Legal Positivism

Legal positivism stands as a cornerstone in jurisprudence, offering a distinct perspective on the nature of law divorced from moral considerations. Rooted in the works of prominent legal philosophers such as Jeremy Bentham, John Austin, and HLA Hart, legal positivism posits that law is a product of human will, created by authoritative sources and enforced through social institutions. In this article, we delve into the essence of legal positivism, its key tenets, and its implications for understanding the role of law in society.

At the heart of legal positivism lies the separation thesis, which distinguishes between law and morality. According to legal positivists, the existence and validity of law do not depend on its moral content. Instead, laws derive their authority from recognised sources of legal power, such as legislative enactments, judicial decisions, or customary practices.

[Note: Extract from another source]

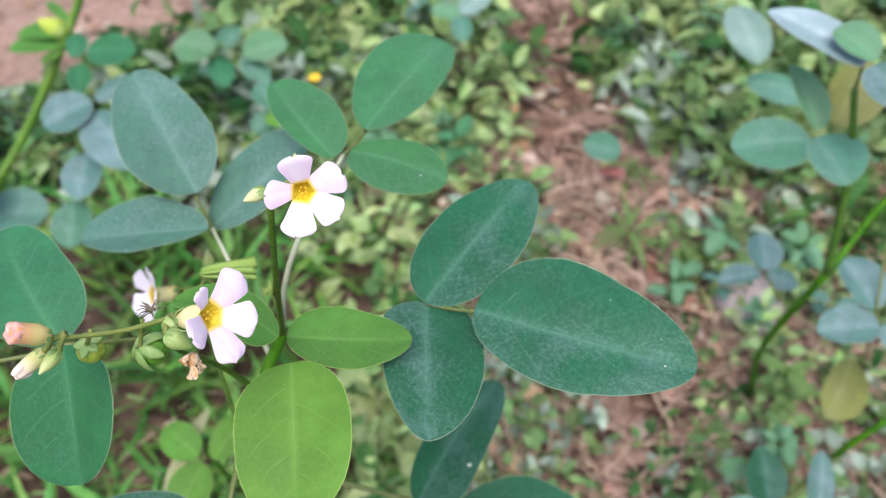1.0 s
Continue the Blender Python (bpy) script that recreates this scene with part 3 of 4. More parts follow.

Legal positivists emphasise the importance of identifying the sources from which legal rules emanate. These may include written statutes, judicial precedents, customary practices, or the commands of a sovereign authority. The validity of a legal rule is determined solely by its compliance with established legal procedures and criteria, irrespective of its moral righteousness or ethical implications. Legal positivism holds that individuals' rights and obligations are contingent upon the existence of legal rules and their recognition by the relevant legal authorities. According to legal positivism, the existence of law is a matter of social fact, meaning that legal norms are identifiable through empirical observation of social practices and institutions.

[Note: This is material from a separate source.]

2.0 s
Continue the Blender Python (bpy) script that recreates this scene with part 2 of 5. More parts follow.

By focusing on formal legal sources and procedures, legal positivism enhances the predictability and certainty of legal outcomes, providing stability and consistency within legal systems. Legal positivism recognises the role of interpretation and judicial discretion in applying legal rules, highlighting the importance of legal reasoning and judicial decision-making within a positivist framework. Legal positivism critiques natural law theory, which asserts a necessary connection between law and morality. Positivists argue that moral considerations should not dictate the content or validity of legal norms. Legal positivism facilitates legal reform and adaptation to changing social conditions by prioritising the authority of legal institutions and the rule of law over moral or ideological concerns.

Despite its enduring influence, legal positivism faces several criticisms and challenges. Critics argue that legal positivism neglects the moral dimensions of law, potentially leading to unjust or oppressive legal regimes. Some scholars contend that legal positivism's emphasis on formal legality fails to address substantive questions of justice and fairness within legal systems. Legal positivism's focus on legal formalism may overlook the cultural, historical, and contextual factors that shape legal norms and practices in diverse societies.

In conclusion, legal positivism offers a valuable framework for understanding law as a social phenomenon distinct from moral considerations. By emphasising the importance of legal sources, procedures, and institutions, legal positivism contributes to the analysis and interpretation of legal systems worldwide. However, its exclusive focus on formal legality and the separation of law from morality continues to spark debate among legal scholars and practitioners. Ultimately, the ongoing discourse surrounding legal positivism enriches our understanding of the complex interplay between law, society, and morality in the modern world.